Start
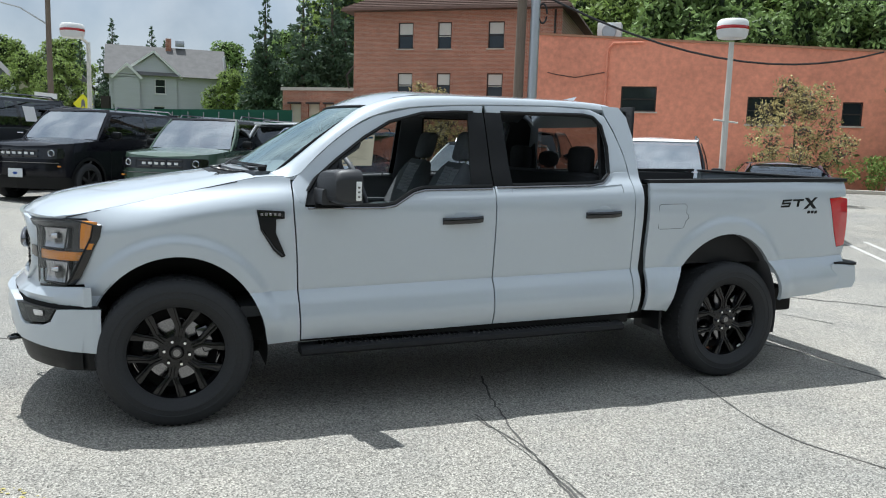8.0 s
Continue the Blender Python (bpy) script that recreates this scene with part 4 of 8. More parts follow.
# dashboard body
def dash_top(x, y):
    z = 1.425 - 0.05 * max(0, 1.62 - x) - 0.02 * (y / 0.8) ** 2 - 3.0 * max(0, x - 1.78) ** 2
    z += 0.030 * math.exp(-((y + 0.40) / 0.26) ** 4) * ease(1.50, 1.75, x) + 0.022 * math.exp(-((y - 0.03) / 0.20) ** 4) * ease(1.55, 1.78, x)
    return Vector((x, y, z))


dash = part("dashboard", sheet([(1.40, -0.70), (1.86, -0.80), (1.86, -0.625), (1.70, -0.60), (1.70, -0.21), (1.86, -0.185), (1.86, 0.272), (1.65, 0.275), (1.65, 0.655), (1.86, 0.66), (1.86, 0.80), (1.40, 0.70), (1.30, 0.4), (1.27, 0), (1.30, -0.4)], dash_top, 0.045, (0, 0, -0.12), 0.01), SOFT, truck, "charcoal dashboard with a lit screen")
part("dash_core", box((1.54, 0, 1.14), (0.28, 1.62, 0.40), 0.03), HARD, dash)
part("defroster_vent", box((1.40, -0.2, 1.418), (0.05, 0.9, 0.008), 0.003), HARD, dash)
# right-hand pad, shelf and vent
part("dash_pad", loft([[Vector((x - drop * 0.5, y, z - drop)) for x, z in ((1.60, 1.425), (1.72, 1.437), (1.79, 1.434), (1.835, 1.423), (1.864, 1.406), (1.877, 1.390), (1.872, 1.379), (1.855, 1.374), (1.78, 1.368), (1.60, 1.368))] for y, drop in ((0.250, 0.010), (0.262, 0.002), (0.30, 0.0), (0.50, 0.0), (0.585, 0.004), (0.615, 0.014))]), SOFT, dash)
part("pad_seam", tube([(1.8765, y, 1.386) for y in (0.266, 0.45, 0.585)], 0.0016, 5), DARK, dash)
shelf = part("shelf", box((1.76, 0.435, 1.262), (0.22, 0.37, 0.014), 0.004), HARD, dash)
part("shelf_lip", tube([(1.868, 0.255, 1.262), (1.872, 0.43, 1.266), (1.868, 0.615, 1.272)], 0.012, 8), SOFT, dash)
part("shelf_side", box((1.77, 0.622, 1.315), (0.20, 0.014, 0.12), 0.003), HARD, dash)


def vent(y0, y1, z0, z1, x, parent, slats=5, ring=True):
    v = flat(rounded(rect(y0, y1, z0, z1), 0.018), x - 0.03, DARK, parent, "air_vent", 0.01)
    for k in range(slats):
        z = mix(z0, z1, (k + 0.6) / (slats + 0.2))
        part("vane", box((x - 0.014, (y0 + y1) / 2, z), (0.026, y1 - y0 - 0.006, 0.0045), 0.0015, 1, m=None), HARD, v)
    part("vent_tab", box((x + 0.002, mix(y0, y1, 0.5), mix(z0, z1, 0.52)), (0.016, 0.024, 0.012), 0.003), SATIN, v)
    if ring:
        part("vent_frame", tube([(x, y, z) for y, z in rounded(rect(y0 - 0.006, y1 + 0.006, z0 - 0.006, z1 + 0.006), 0.022)], 0.0065, 6, closed=True), HARD, v)
    return v


vent(0.648, 0.748, 1.275, 1.374, 1.872, dash)
vent_o = rounded([(0.630, 1.248), (0.795, 1.238), (0.812, 1.262), (0.775, 1.388), (0.750, 1.398), (0.632, 1.400)], 0.022)
part("vent_shroud", tube([(1.864, y, z) for y, z in vent_o], 0.013, 8, closed=True), SOFT, dash)
part("vent_edge", tube([(1.876, y, z) for y, z in vent_o if y > 0.70], 0.0025, 5), SATIN, dash)
flat(vent_o, 1.842, HARD, dash, "vent_panel", 0.03)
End
Select all lines in the listing that include the word "with".

Continue the Blender Python (bpy) script that recreates this scene with part 4 of 8. More parts follow.
dash = part("dashboard", sheet([(1.40, -0.70), (1.86, -0.80), (1.86, -0.625), (1.70, -0.60), (1.70, -0.21), (1.86, -0.185), (1.86, 0.272), (1.65, 0.275), (1.65, 0.655), (1.86, 0.66), (1.86, 0.80), (1.40, 0.70), (1.30, 0.4), (1.27, 0), (1.30, -0.4)], dash_top, 0.045, (0, 0, -0.12), 0.01), SOFT, truck, "charcoal dashboard with a lit screen")